India's OTT streaming market is undergoing a major shift, moving beyond chasing subscriber numbers to focus squarely on profitability. This strategic pivot is driven by price-sensitive consumers and increased investor demands for sustainable revenue.
The Profitability Imperative: A Market Correction
OTT platforms in India are adjusting their strategies, realizing that rapid growth fueled by heavy discounts isn't sustainable for profit. Ormax Media points out that India is only 'subscription-friendly' for about 30-40 million users, showing limits for a purely subscription-based model. This has led to a strategic reset prioritizing revenue and cost control. While over 600 million people use OTT, only about 148 million have paid subscriptions, meaning most use ad-supported or free tiers. The digital ad market, expected to grow 15% yearly to $17-19 billion by 2029, offers a key path for monetization.
Monetization Evolution: Ad-Supported Horizons
India's growing digital advertising market is central to how OTT platforms make money. Hybrid models, mixing subscriptions with ads, are becoming the main strategy. Advertising allows platforms to earn from a much larger audience that might not pay for subscriptions. Media Partners Asia predicts this ad-led growth will drive over 70% of the sector's revenue increase in the next ten years. Major companies are adding ad-supported options. JioHotstar, for example, used free IPL cricket streaming to gain over 300 million users quickly. While Netflix traditionally focuses on subscriptions, it's also exploring ad tiers worldwide. With average revenue per user (ARPU) in India around $0.50 monthly, scale and varied revenue are vital for profitability.
Content Re-Calibration: Balancing Artistry and Commerce
The focus on profitability is reshaping content choices. Platforms now lean towards formats better suited for brand partnerships and sponsorships, like reality shows and documentaries. These 'advertiser-friendly' options often offer more opportunities for brands to connect than expensive scripted series.
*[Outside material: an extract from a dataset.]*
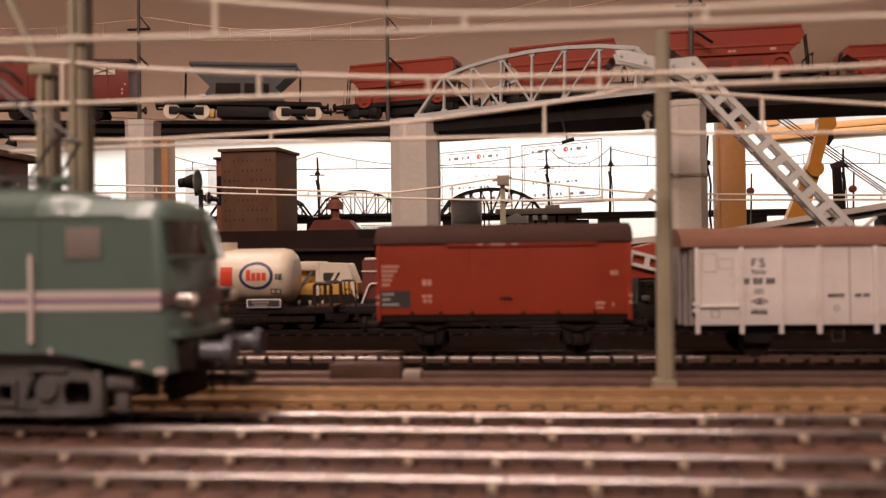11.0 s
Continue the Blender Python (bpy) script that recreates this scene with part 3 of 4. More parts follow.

Data shows theatrical films on OTT platforms are reaching more viewers than original web series, partly because audiences already know about them and marketing costs are lower. While platforms still invest in top-tier originals, content budgets are being trimmed, with per-episode costs reduced. Ormax Media notes that while originals like 'Special Ops S2' and 'Criminal Justice' draw large audiences, people are also watching more theatrical films and non-fiction content.
Cricket: The Unrivaled Engagement Engine
Live sports, especially cricket, is still the top way to engage viewers and a vital tool for Indian OTT platforms. Weekly cricket viewership can hit 150-200 million, far surpassing major films or series. This huge audience not only helps gain new users but also attracts valuable advertising, making sports rights crucial for making money. The high competition and cost of these rights highlight their economic importance, cementing cricket's role in the OTT business model.
The Bear Case: Margin Squeeze and Scalability Hurdles
Despite promising growth, India's OTT market faces major hurdles to sustainable profit. Low ARPU remains a constant problem, worsened by high costs for content, especially premium sports and original series. While digital ads are growing fast at a projected 15% yearly, they must cover rising expenses. Fierce competition from global and local players, including JioHotstar, Netflix, Amazon Prime Video, and regional services, increases user acquisition costs. Relying on big events like the IPL for subscriber spikes also raises concerns about keeping users afterward. Content piracy remains a significant financial drain. The sector is also seeing more consolidation and cautious content spending. A lack of independent viewership measurement makes it hard for advertisers to compare platforms, even as ad budgets increase.
Future Outlook
India's OTT market is maturing, aiming for a balance between growth and sustainability. Future expansion will likely rely on ad-supported models, advanced hybrid monetization, and content choices based on data. The rapid rise in Connected TV (CTV) users, up 87%, signals a move to larger screens and new advertising possibilities. As traditional TV viewership shrinks, more ad money is shifting to digital platforms, increasing OTT competition. Analysts forecast the digital ad market reaching $17-19 billion by 2029, with total digital video and OTT revenue hitting $9.17 billion by 2030. The industry will continue prioritizing smart monetization and building lasting businesses in this changing media environment.